The meeting takes place on March 16 from 7pm.
Although the deadline for objections has passed concerns can still be raised by writing to TDC’s planning department quoting reference F/TH/19/0323
There is a similar situation as to the old Laleham School where the developer, also KCC are appealing the decision not to allow 20 homes on a thin layer of land next door to Cliftonville Primary school in Northumberland Avenue, Cliftonville.
There should always be a border around schools so that they are not overlooked by housing developments crammed up to the perimeter fencing. It is not Okay to build homes on this border for all manner of reasons.
I believe that Thanet Council Planning department is being run by biased officers in favour of housing developments in unsuitable places all over Thanet and more should be called in for planning committees to decide what is suitable and what isn’t.
The reason the inspectorate decided it was illegal in the Ramsgate case is because it was not called in, or the committee meeting was cancelled despite 30 objections so did not take regard to those objections. The application itself was not illegal and that is why it has been resubmitted, but this time the committee will decide between them.

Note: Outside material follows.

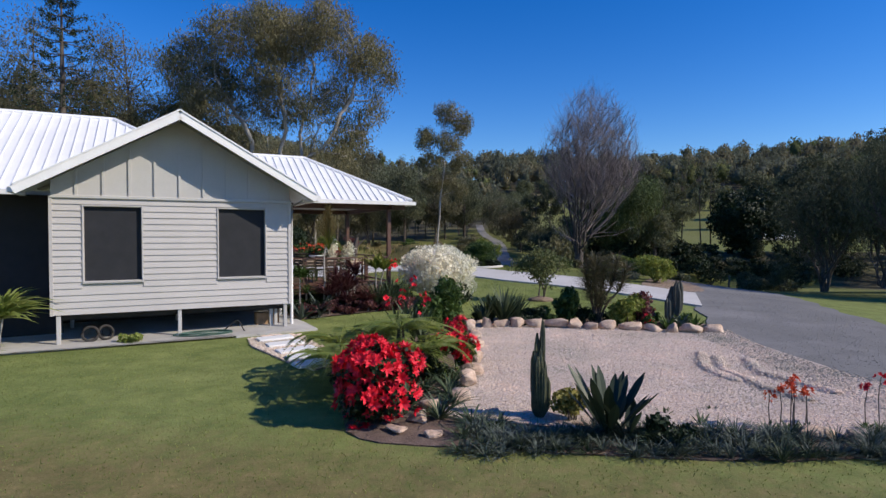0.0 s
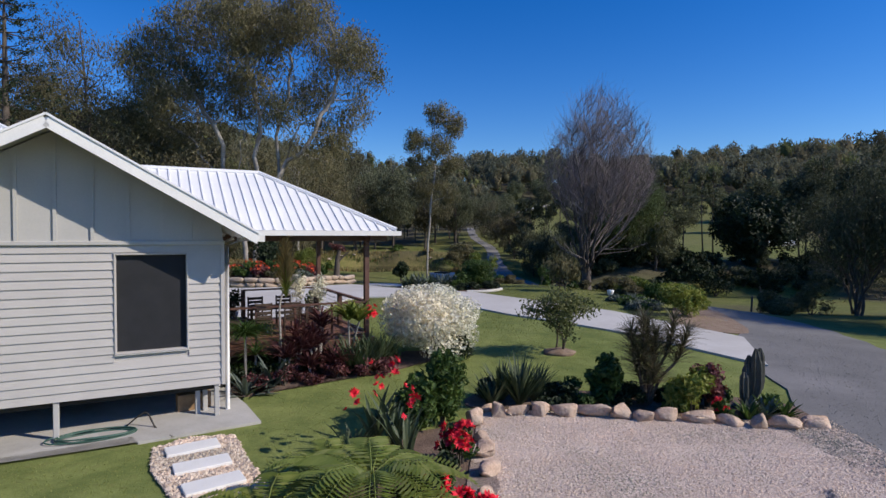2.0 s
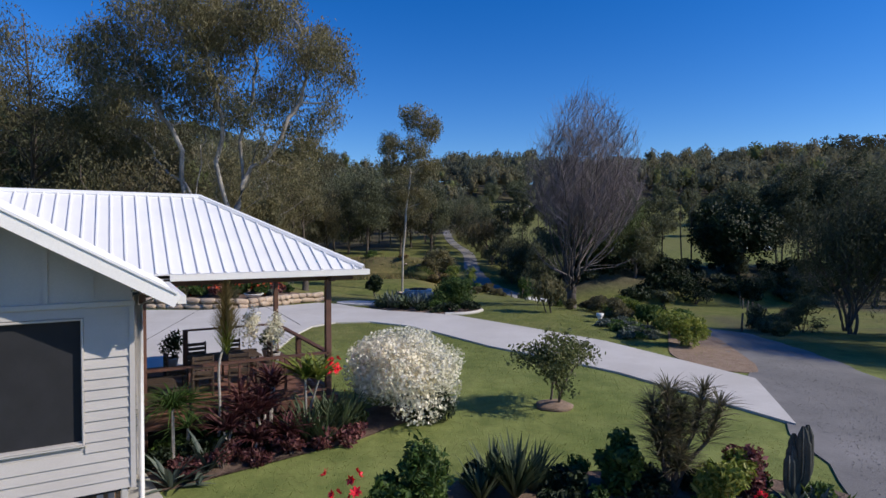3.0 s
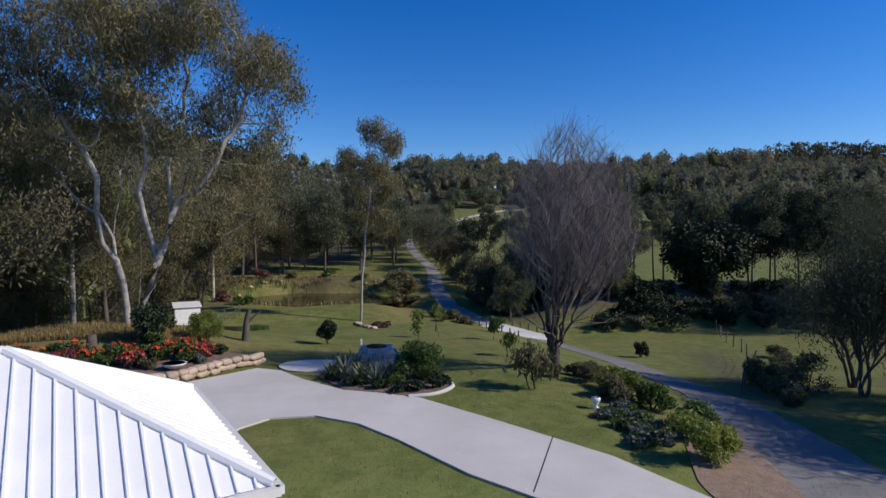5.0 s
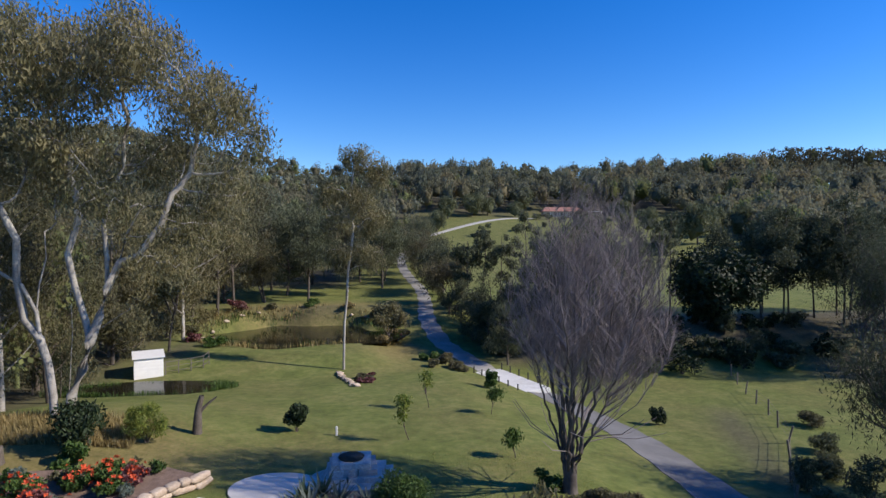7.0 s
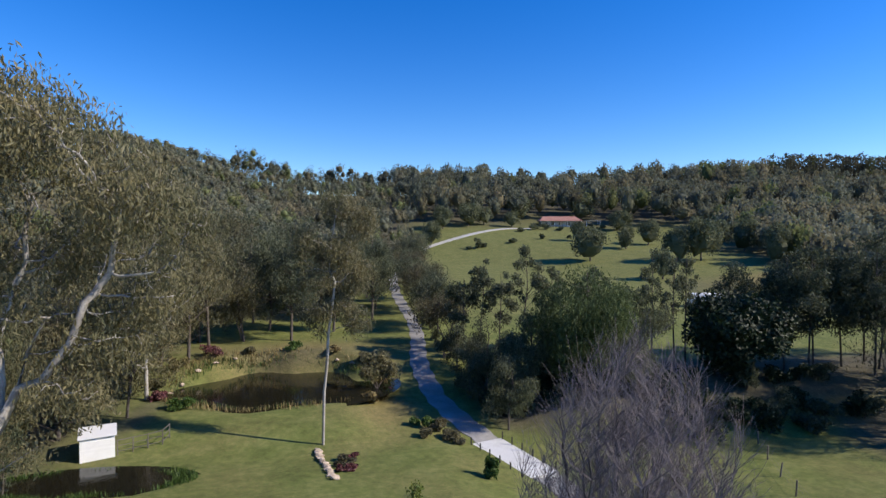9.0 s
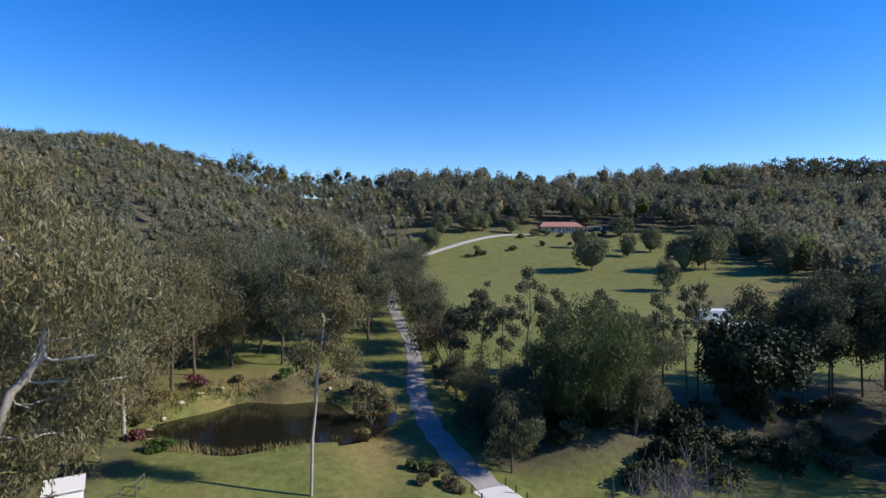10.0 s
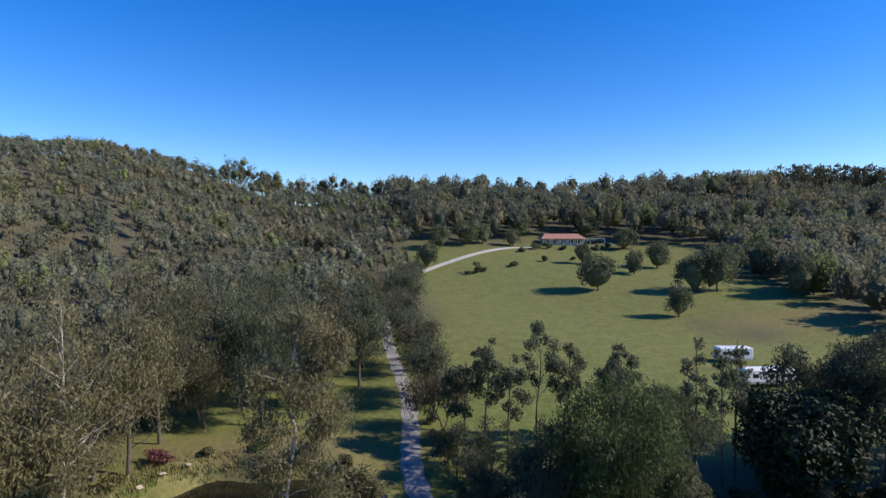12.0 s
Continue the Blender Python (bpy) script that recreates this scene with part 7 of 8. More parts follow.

What’s the issue with having housee next to a school? Every school I have ever attended was bounded by houses, what’s the issue.
I agree with Wise Merlin. There are schools surrounded by residential streets in all towns and cities.
Is this the same land that had sufficient concerns raised regarding the councils machinations ,that resulted in Clive Hart and Sue McGonagal going on “ gardening leave” and never returning ?
What is “journey training? ” for the love of pete
Good to see that the head teacher is concerned a iut the well-being if the children. He brings attention to the impact of “traffic, congestion, air pollution , noise , privacy, emergency services access, environmental and ecological damage” caused by the development.
What he doesn’t worry about is the “traffic, congestion, air pollution … [etc]” caused by the 16 staff vehicle parking spaces actually on site, several directly outside classroom windows.
Don’t the vehicles parked there have an impact on the children’s health, too?
You worry about 16 teachers using their cars to go to work. What about the hundreds of parents across that that drive their kids to school. These parents cause pollution, cause traffic jams etc. These parents drop them off than picks them up doing the journey twice aday. The teachers do the journey once aday.